Llamo a esta literatura anterior, ya que aquella inquietud que sentí al leer obras como El Paradero de Juan Balbontín, cuya temporalidad se quiebra en pequeños espacios que no generan más que preguntas y ocultamientos; es la misma sensación que obtuve al leer El cucú al final del bosque de Mariela K. Jara. El ejercicio de abrir el libro no es más que una mentira que reduce al lector a creer que aquella obra en sus manos es una novela de fantasía juvenil, con una portada casi literalmente sacada del título, con un reloj cucú dentro de un árbol, además de flores en las esquinas de cada una de las hojas; pero esto, sea un ejercicio literario o una decisión de diseño, añade a la intriga que se da capítulo a capítulo de las preguntas detrás de la obra fragmentaria.
La juventud utópica se tiñe de un profundo pesar en aquellos fragmentos situados en un presente 2024, con el constante acecho de un <<X años para la desaparición>>. La obra se transforma lentamente de aquello que podríamos situar como novela de formación, con nuestro protagonista narrándonos su crecimiento y paso por la universidad, hacía una obra que no podría leer de otra forma que no fuese como testimonial, con la presencia del horror y la impotencia como el hilo que atraviesa los espacios temporales.
Es desde aquí que se abre el espacio político. Las luchas sociales y de género quedan como palabras vacías cuando las dinámicas del poder se ejercen como una reproducción imposible de detener. La adultez temprana es trabajada a partir de la pedagogía como el espacio en el que se cree poder producir un cambio en el mundo, para ser inmediatamente situado en la realidad como otra forma más de micropolítica en la cual solo se puede agachar el moño ante la dominación.

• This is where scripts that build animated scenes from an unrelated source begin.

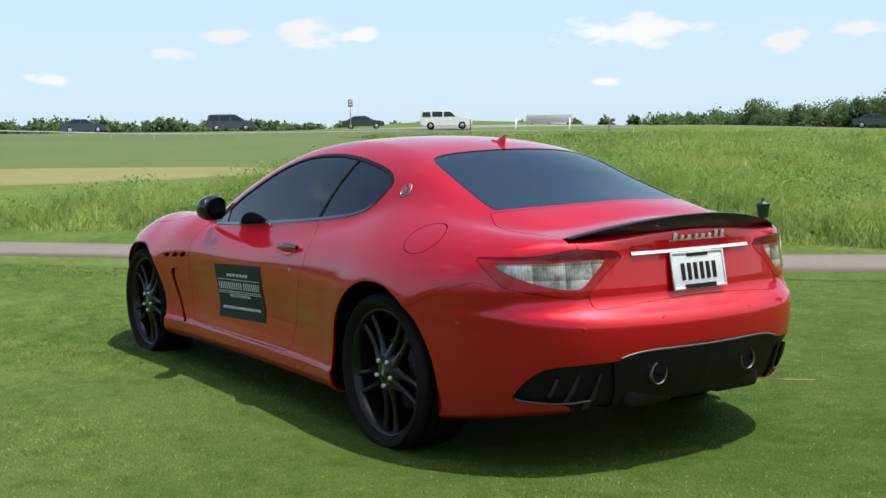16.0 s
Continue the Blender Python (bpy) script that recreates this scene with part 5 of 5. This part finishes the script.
for t in np.linspace(0, 1, 9):
    x, h, w = 1.03 + 0.1 * t, 0.012 + 0.036 * ramp(0.3, 0.95, t), 0.02 * math.sin(math.pi * (0.12 + 0.8 * t)) + 0.003
    g = float(ROOF(np.array(x))) - 0.004
    lean = 0.018 * ramp(0.4, 1, t)
    rows.append([bm.verts.new(q) for q in ((x, -w, g), (x + lean * 0.3, -w * 0.4, g + 0.35 * h), (x + lean, 0, g + h), (x + lean * 0.3, w * 0.4, g + 0.35 * h), (x, w, g))])
for a, b in zip(rows[:-1], rows[1:]):
    for i in range(4):
        bm.faces.new((a[i], b[i], b[i + 1], a[i + 1]))
bm.faces.new(rows[0])
bm.faces.new(rows[-1][::-1])
bmesh.ops.recalc_face_normals(bm, faces=bm.faces)
part("roof_aerial", shaded(bm, 60), RED, car, "red fin aerial on the roof")

# cabin
skin.name[(skin.name == "body") & (skin.p[skin.t].mean(1)[:, 2] > 1.0)] = "lining"
part("headliner", skin.mesh("headliner", "lining", 0.03, 0.0), LEATHER, car, "dark roof lining")
part("cabin_floor", box((2.6, 1.4, 0.06), pose(0.35, 0, 0.42)), LEATHER, car)
part("dashboard", box((0.42, 1.36, 0.3), pose(-0.55, 0, 0.75), 0.1, 4), LEATHER, car, "dark dashboard")
part("parcel_shelf", box((0.5, 1.0, 0.1), pose(1.62, 0, 0.94), 0.03), LEATHER, car)
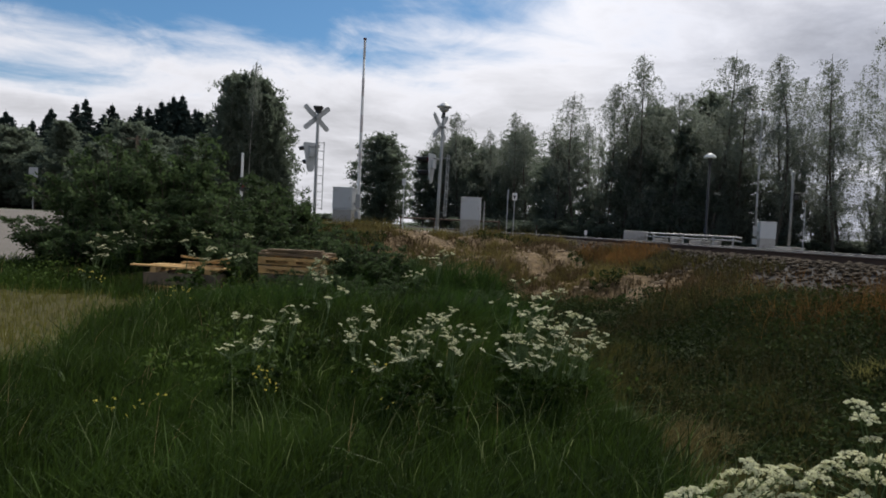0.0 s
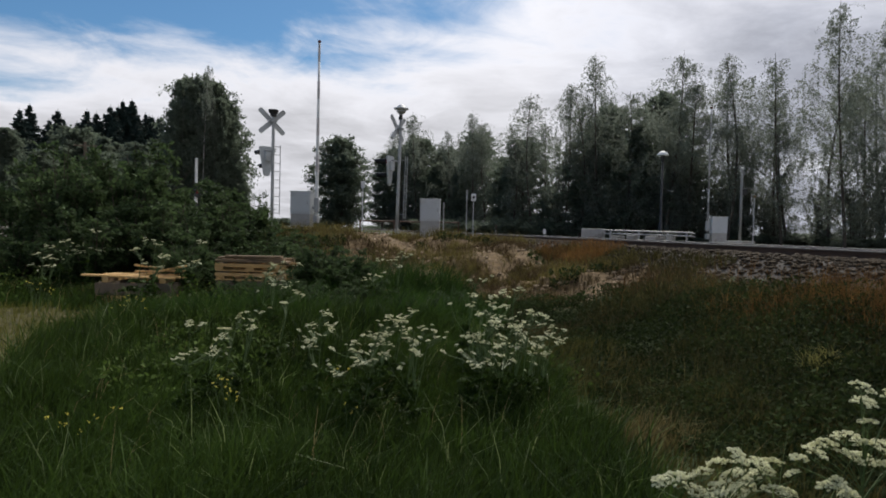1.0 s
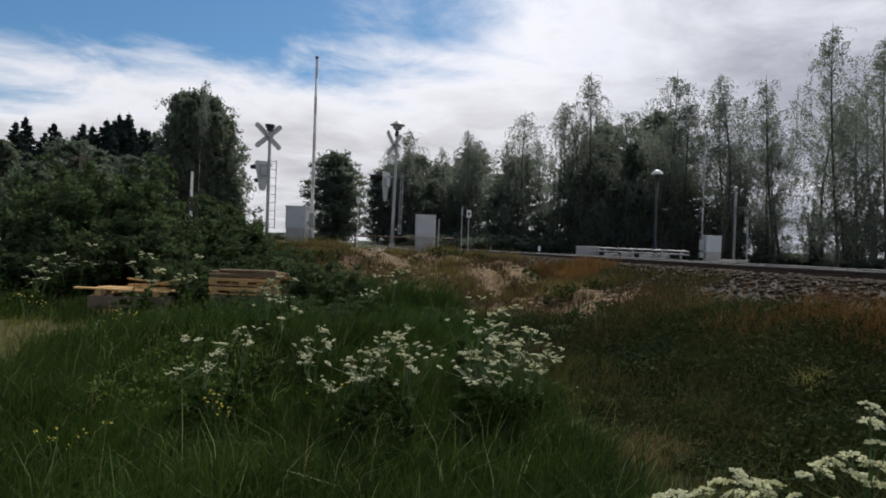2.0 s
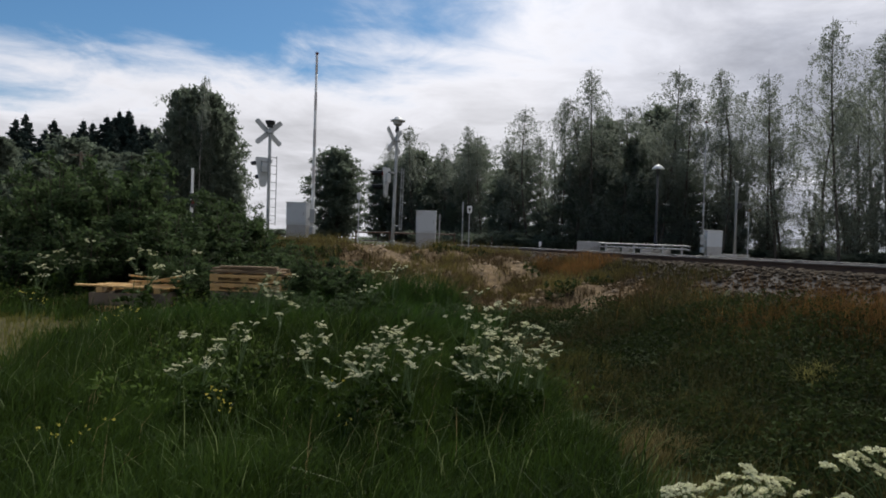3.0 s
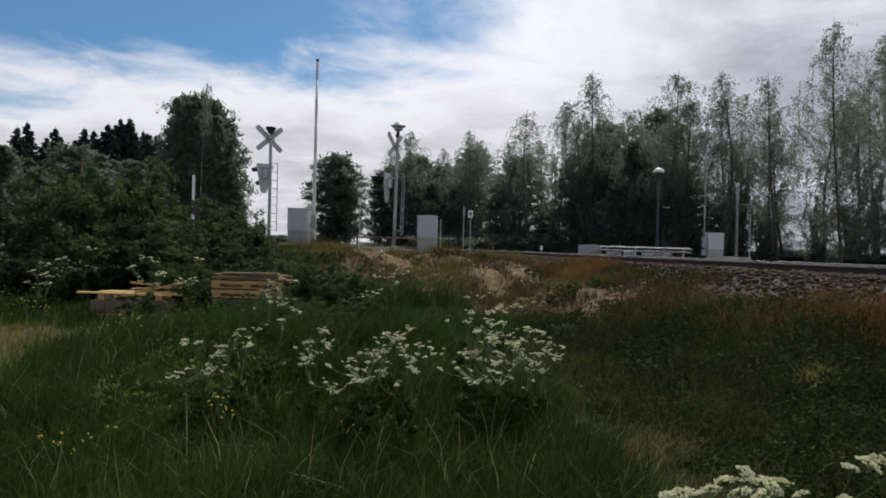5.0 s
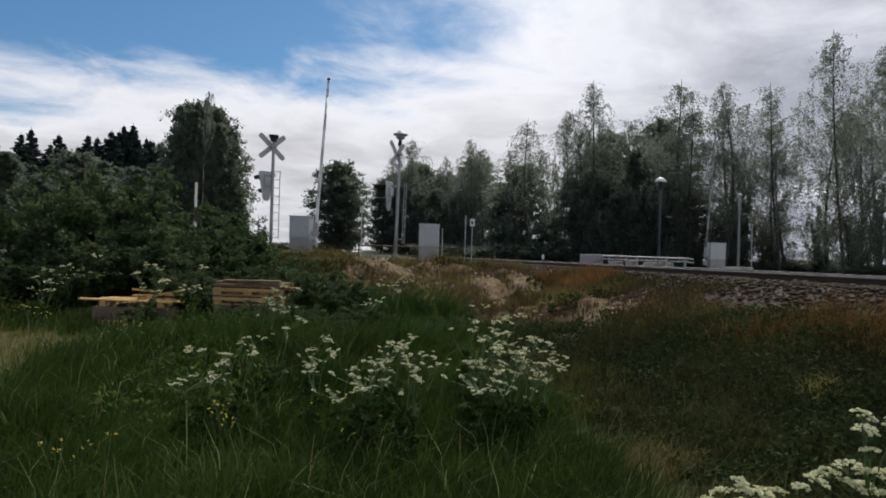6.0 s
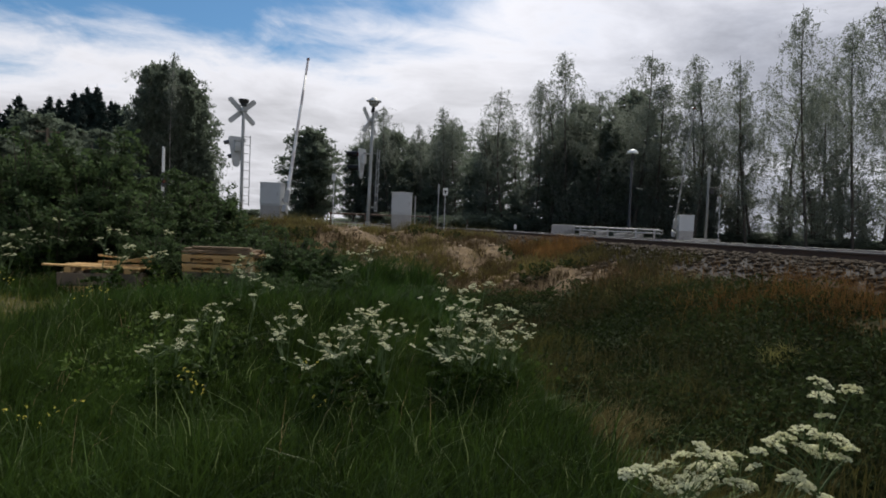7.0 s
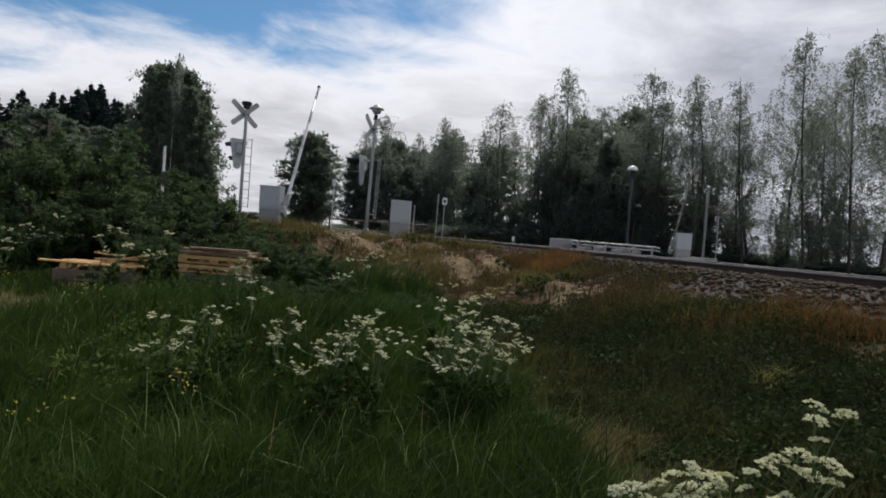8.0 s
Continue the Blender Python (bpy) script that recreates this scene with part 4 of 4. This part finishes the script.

Finalmente, la fragmentación y la falta de respuestas pasan del acto alegórico a ser la respuesta del enigma. La ansiedad y el horror se vuelven carne cuando el testimonio se queda como la única respuesta posible. No hay manera de describir como esta forma deviene en cuerpo, si no es con la lectura misma de la obra, cuya coloquialidad del lenguaje se torna en un acto metatextual sobre la impotencia del individuo ante aquello que lo somete.
En un buen sentido, El cucú al final del bosque es una obra paradójica. Su forma nos invita a leer con tranquilidad, alejándose completamente de una estilística pulida en el que los diálogos parecen haber sido ejercidos el siglo antepasado, para situarnos en el aquí y el ahora; pero al mismo tiempo dándonos pequeños indicios que nos mantienen alerta y nos acercan al enigma de aquello que falta, aquello que sabemos desaparecerá.
Franco Fuentes.
Editor y escritor.
[1] Esto se puede leer en “Alegorías de la derrota” de Idelber Avelar y “Pensar la Pos/Dictadura” compilado por Nelly Richards.